Brainstorming / Ideation

House M.D. - brainstorming
  • Generate MANY concepts as rapidly as possible.
  • Sketch - "..because of the limitations of today's available technology, brainstorming should never be done digitally; it should be done with paper, pencils, pens, markers, and possibly whiteboards and sticky notes."
  • Doesn't have to be limited to designers only. All othere stakeholders should participate.
  • "Rules" of brainstorming:
    1. There are no bad ideas.
    2. Stay focused.
    3. Don't spend a lot of time on any one idea.
    4. Use the whole room.
    5. No multitasking.
  • Start with a warm-up exercise - association game, mind maps. Point is to get brains, hands, and mouths engaged.
  • Set aside a fixed amount of time. Allow breaks. Ideal to spread brainstorming over several days.
  • Set aside most of what you know about the technical, user, or business constraints.
  • Focus points to brainstorm around:
    1. Pain Points: part of the process or activity is problematic or difficult.
    2. Opportunities: known places for innovation
    3. Process Moments: known steps in the activity
    4. Personas: focusing on addressing the direct expectations, motivations, and behaviors of one particular persona.
    5. Metaphors: sometimes, the oddest metaphors will uncover a previously unthought-of direction for the design.
  • Brainstorming techniques for interaction designers:
    1. Brainwriting: one person writes down or sketches the beginning of an idea. Others continue the idea one by one.
    2. Break the Rules: figure out how to break the constraints.
    3. Force Fit: distilling the problem down to two words that are in opposition, ex "intense peace."
    4. Poetry: reduce the problem down to a short poem. Makes you figure out what is most important.
    5. Questioning: start with a very general concept and keep asking two questions: how and why.
    6. Laddering: moving "up" to a level of abstraction or moving "down" to something concrete
    7. Swiping: stealing the best ideas from another field or domain.
    8. Bizarro World: inverting everything: opposite product, good is bad..
  • Organizing concepts.
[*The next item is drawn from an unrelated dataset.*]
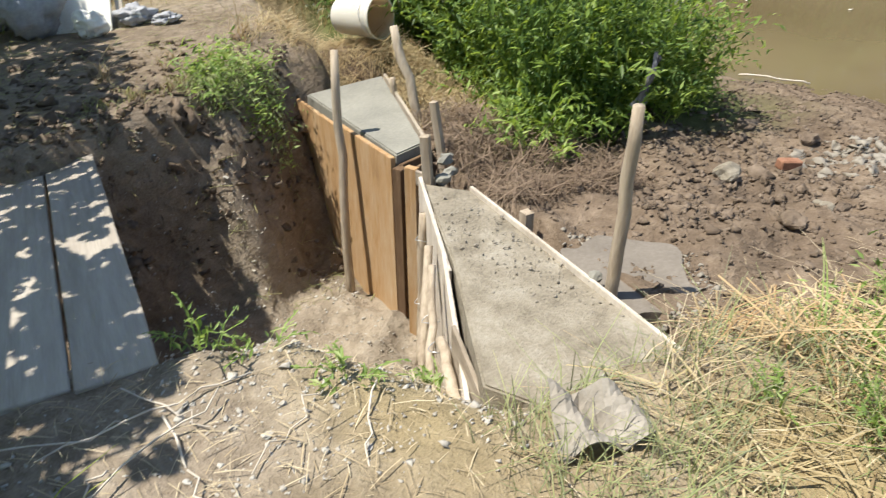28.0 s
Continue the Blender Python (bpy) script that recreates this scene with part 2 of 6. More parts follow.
M_STAKE = rough_stuff("peeled_stake_wood", [(0.15, (0.2, 0.155, 0.11)), (0.5, (0.4, 0.33, 0.245)), (0.85, (0.55, 0.47, 0.365))], 5, 0.85, 0.5, (1, 1, 0.12), 40)
M_FORM = rough_stuff("form_boards", [(0.16, (0.1, 0.06, 0.034)), (0.34, (0.25, 0.145, 0.07)), (0.55, (0.42, 0.26, 0.125)), (0.74, (0.46, 0.33, 0.2)), (0.92, (0.5, 0.45, 0.37))], 2.4, 0.8, 0.5, (1, 1, 0.16), 26, object_vary=0.12)
M_CANE = rough_stuff("cane", [(0.1, (0.1, 0.078, 0.055)), (0.32, (0.31, 0.265, 0.205)), (0.56, (0.5, 0.44, 0.36)), (0.9, (0.62, 0.57, 0.49))], 11, 0.55, 0.4, (1, 0.45, 1), 60)
M_CONCRETE = rough_stuff("fresh_concrete", [(0.15, (0.17, 0.165, 0.14)), (0.55, (0.255, 0.245, 0.205)), (0.9, (0.34, 0.325, 0.275))], 2.5, 0.8, 0.3, (1, 1, 1), 60, depth=0.006)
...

Picture from Dan Saffer's book.
  • Organizing the concepts: cluster, name, and sort all the ideas you've created so that it is easy to examine and discuss them.

Design Principles

  • "Mantras", "a set of phrases designed to help guide design decisions throughout the remainder of the design process - and even beyond, after the product launches."
  • Almost as design requirements, except they are general statements that should apply across the project. If you can't apply it to more than one feature, it's probably a requirement, not a principle.
  • Design principles are a combination of:
    1. What is known about the users, the context of use, and the design strategy.
    2. The best ideas that emerged from brainstorming.
    3. What the designer thinks is necessary for a successful project
  • The best design principles are:
    1. Pithy: a short phrase.
    2. Memorable: funny, witty, and provocative statements
    3. Cross-feature: should be applicable across the product
    4. Specific: easy to Use is not a design principle.
    5. A differentiator: if they can be applied to a competitor, then they probably aren't specific enough.
    6. Non-conflicting: with each other
  • You can use design principles as a measuring stick against the concepts you've generated to see which ones best fit.